▶ [THE PROBLEM]
Every line below that holds the string "part" should be copied out.
------------------------------
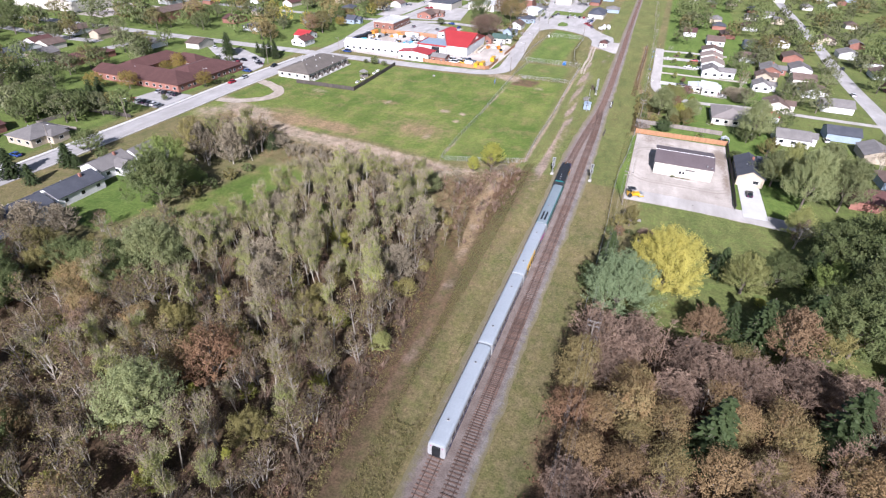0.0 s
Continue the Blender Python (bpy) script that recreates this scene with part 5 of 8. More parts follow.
def leafy(key, seed, height, radius, leaf, n=1500, size=0.30, trunk=0.28, bark="bark", label="", shape=1.0, low=0.22, name="broadleaf_tree", full=True, lobes=16, wide=0.62, per=14, loose=1.0):
    """A tree in leaf: limbs, and a crown of many leafy sprays with gaps between them. shape: 1 for round, 2 for pointed."""
    rng = random.Random(seed)
    e = thing(name, label, "bush" if "bush" in name else "tree")
    sh, tips = Shape(), []
    h0 = height * low
    sh.rod((0, 0, -0.3), (0, 0, h0), trunk, trunk * 0.8, 8)
    if full:
        for k in range(6):
            a = k * 2.4 + rng.uniform(-0.4, 0.4)
            tilt = rng.uniform(0.35, 1.0)
            branches(rng, (0, 0, h0 * rng.uniform(0.8, 1.1)), (math.cos(a) * tilt, math.sin(a) * tilt, 1.0 * shape), height * rng.uniform(0.26, 0.34), trunk * 0.5, 1, sh, tips, 0.55, 3)
    for k in range(lobes):
        a = k * 2.4
        r, z = radius * rng.uniform(0.3, 0.62), rng.uniform(0.35, 0.8)
        sh.rod((0, 0, h0 + (height - h0) * z * 0.4), (math.cos(a) * r, math.sin(a) * r, h0 + (height - h0) * z), trunk * 0.22, 0.03, 3, False)
    sh.rod((0, 0, h0), (0, 0, height * 0.8), trunk * 0.6, 0.05, 5, False)
    part("trunk", sh.mesh("trunk", bark), bark, e)
    inner = []
    if full:
        for k in range(n // 9):
            a, u, q = rng.uniform(0, 6.283), rng.uniform(-0.5, 0.85), rng.random() ** 0.5 * 0.72
            ring = math.sqrt(1 - u * u) * radius * q
            inner.append(Vector((math.cos(a) * ring, math.sin(a) * ring, h0 + (height - h0) * (0.42 + 0.52 * u * (0.45 + 0.55 * q)))))
    vs, fs = sprayed(rng, seed, height, h0, radius * 1.08, n, size, wide, min(1.0, shape - 1.0), per if full else 10, loose)
    for c in inner:
        leaf_clump(rng, vs, fs, c, Vector((c.x, c.y, radius)), size * 1.25, max(wide, 0.3) if wide > 0.2 else wide)
    tagged(part("crown", mesh_of("crown", vs, fs, leaf), leaf, e), "", "", "", "stuff")
    PROTO[key] = e
    return e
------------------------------
▶ [REPLY TO THE TASK]
Continue the Blender Python (bpy) script that recreates this scene with part 5 of 8. More parts follow.
    part("trunk", sh.mesh("trunk", bark), bark, e)
    tagged(part("crown", mesh_of("crown", vs, fs, leaf), leaf, e), "", "", "", "stuff")